TRUTH: The Director pointed out that Hillary Clinton used “numerous mobile devices to view and send email on that personal domain.”
Secretary Clinton used several different servers and administrators of those servers during her four years at the State Department, and used numerous mobile devices to view and send e-mail on that personal domain. As new servers and equipment were employed, older servers were taken out of service, stored, and decommissioned in various ways. Piecing all of that back together—to gain as full an understanding as possible of the ways in which personal e-mail was used for government work—has been a painstaking undertaking, requiring thousands of hours of effort.
LIE #3: “It [her email system] was on property guarded by the Secret Service. And there were no security breaches.”
TRUTH: It turns out, however, there might have been a successful security breach on Secretary Clinton's email. While the FBI Director that this is “unlikely,” he states that “it is possible that hostile actors gained access to Secretary Clinton's personal e-mail account.”
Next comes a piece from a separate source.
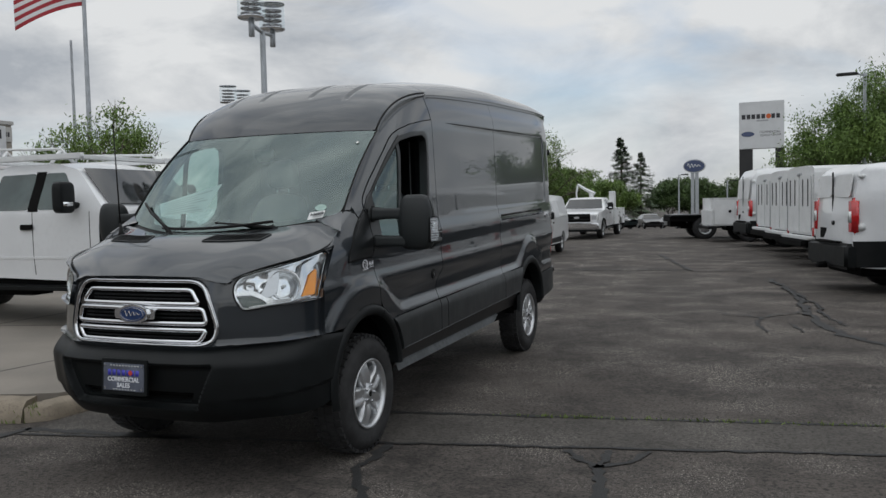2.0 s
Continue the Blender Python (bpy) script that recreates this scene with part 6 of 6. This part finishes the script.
def utility_bed(v, y0, y1, top, rack):
    """A white service body with side lockers."""
    bed = part("service_body", box((-0.55, y0, 0.62), (0.55, y1, 0.78)), M_WHITESTEEL, v)
    wy = 5.68
    for s in (1, -1):
        out = [(y0, 0.62), (y0, top), (y1, top), (y1, 0.62)] + [(y, z) for y, z in arc(wy, 0.44, 0.53, 20.5, 159.5, 14)]
        bm = bmesh.new()
        for x0, x1 in ((0.60, 1.06),):
            add_bm(bm, prism(out, x1 - x0, basis((s * x0 if s > 0 else s * x1, 0, 0), (0, 1, 0), (0, 0, 1))))
        part("side_locker", bm, M_WHITESTEEL, v, "", 0)
        part("locker_lid", box((0.575 if s > 0 else -1.085, y0 - 0.01, top), (1.085 if s > 0 else -0.575, y1 + 0.01, top + 0.035), 0.01), M_WHITESTEEL, v)
        for a, b, lo in ((y0 + 0.04, 5.09, 0.68), (6.26, y1 - 0.04, 0.68), (5.13, 6.22, 1.02)):
            bm = bmesh.new()
            add_box(bm, (1.058 if s > 0 else -1.076, a, lo), (1.076 if s > 0 else -1.058, b, top - 0.05), 0.008, 2)
            d = part("locker_door", bm, M_WHITESTEEL, v)
            latch(d, s * 1.076, b - 0.14 if b < 5.5 else a + 0.14, (lo + top) / 2, s)
            part("rain_rail", box((1.058 if s > 0 else -1.085, a, lo - 0.012), (1.085 if s > 0 else -1.058, b, lo + 0.004)), M_WHITESTEEL, v)
        latch(bed, s * 1.06, 4.7, top + 0.0, s)
        if rack:
            z2 = 2.09
            part("rack_rail", box((0.80 if s > 0 else -0.87, 1.9, z2), (0.87 if s > 0 else -0.80, y1 + 0.1, z2 + 0.075), 0.01), M_WHITESTEEL, v)
            part("rack_rail", box((0.80 if s > 0 else -0.86, y0 + 0.02, z2 - 0.17), (0.86 if s > 0 else -0.80, y1, z2 - 0.10), 0.01), M_WHITESTEEL, v)
            part("rack_top_rail", tube([(s * 0.84, y0 + 0.05, z2 + 0.05), (s * 0.84, y0 - 0.02, z2 + 0.18), (s * 0.84, 2.25, z2 + 0.13), (s * 0.84, 2.15, z2 + 0.04)], 0.018, 8), M_WHITESTEEL, v)
            for y in (y0 + 0.06, 4.95, y1 - 0.35):
                part("rack_leg", tube([(s * 0.98, y + 0.22, top + 0.02), (s * 0.90, y + 0.08, 1.86), (s * 0.84, y, z2)], 0.034, 8), M_WHITESTEEL, v)
                part("rack_gusset", tube([(s * 0.83, y - 0.02, z2 + 0.07), (s * 0.60, y, z2 + 0.27), (s * 0.40, y, z2 + 0.05)], 0.030, 8), M_WHITESTEEL, v)
    if rack:
        for y in (2.0, y0 + 0.05, 4.75, y1 - 0.3):
            part("rack_cross_bar", box((-0.84, y, 2.09), (0.84, y + 0.06, 2.15), 0.01), M_WHITESTEEL, v)
        part("red_tube", tube([(-0.55, y0 + 0.15, 1.82), (-0.55, y1 + 0.3, 1.86)], 0.065, 14), M_REDTUBE, v, "red painted tube under the rack")
        part("red_tube", tube([(0.30, y0 + 0.15, 1.82), (0.30, y1 + 0.3, 1.86)], 0.065, 14), M_REDTUBE, v, "red painted tube under the rack")
    part("tailgate", box((-1.06, y1 - 0.03, 0.62), (1.06, y1 + 0.05, 1.2), 0.01), M_WHITESTEEL, v)
    part("rear_step", box((-1.06, y1, 0.50), (1.06, y1 + 0.18, 0.60), 0.02), M_PLASTIC, v)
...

We also assess that Secretary Clinton’s use of a personal e-mail domain was both known by a large number of people and readily apparent. She also used her personal e-mail extensively while outside the United States, including sending and receiving work-related e-mails in the territory of sophisticated adversaries. Given that combination of factors, we assess it is possible that hostile actors gained access to Secretary Clinton’s personal e-mail account.
Date: August 8, 2015, Signed Declaration to Federal Judge
LIE #4: “While I do not know what information may be 'responsive' for purposes of this lawsuit, I have directed that all my e-mails on clintonemail.com in my custody that were or potentially were federal records be provided to the Department of State, and on information and belief, this has been done.”
TRUTH: According to FBI Director James Comey's statement today, “several thousand work-related e-mails that were not in the group of 30,000 that were returned by Secretary Clinton to State in 2014.”
The FBI also discovered several thousand work-related e-mails that were not in the group of 30,000 that were returned by Secretary Clinton to State in 2014. We found those additional e-mails in a variety of ways. Some had been deleted over the years and we found traces of them on devices that supported or were connected to the private e-mail domain. Others we found by reviewing the archived government e-mail accounts of people who had been government employees at the same time as Secretary Clinton, including high-ranking officials at other agencies, people with whom a Secretary of State might naturally correspond.
Date: September 7, 2015, Interview with Associated Press
LIE #5: “What I did was allowed. It was allowed by the State Department. The State Department has confirmed that.”
TRUTH: According to an official report released in May by the State Department Office of the Inspector General, the department “found no evidence that the Secretary requested or obtained guidance or approval to conduct official business via a personal email account on her private server.”
OIG found no evidence that the Secretary requested or obtained guidance or approval to conduct official business via a personal email account on her private server. According to the current CIO and Assistant Secretary for Diplomatic Security, Secretary Clinton had an obligation to discuss using her personal email account to conduct official business with their offices, who in turn would have attempted to provide her with approved and secured means that met her business needs. However, according to these officials, DS and IRM did not—and would not—approve her exclusive reliance on a personal email account to conduct Department business, because of the restrictions in the FAM [Foriegn Affairs Manuel] and the security risks in doing so.
FBI Director Comey said the followed regarding the issue:
“Any reasonable person in Secretary Clinton’s position, or in the position of those government employees with whom she was corresponding about these matters, should have known that an unclassified system was no place for that conversation.”
“Although there is evidence of potential violations of the statutes regarding the handling of classified information,” said Director Comey in his statement today, “our judgment is that no reasonable prosecutor would bring such a case.”
He closed his statement with the following:
“I know there were many opinions expressed by people who were not part of the investigation—including people in government—but none of that mattered to us. Opinions are irrelevant, and they were all uninformed by insight into our investigation, because we did the investigation the right way. Only facts matter, and the FBI found them here in an entirely apolitical and professional way. I couldn’t be prouder to be part of this organization.”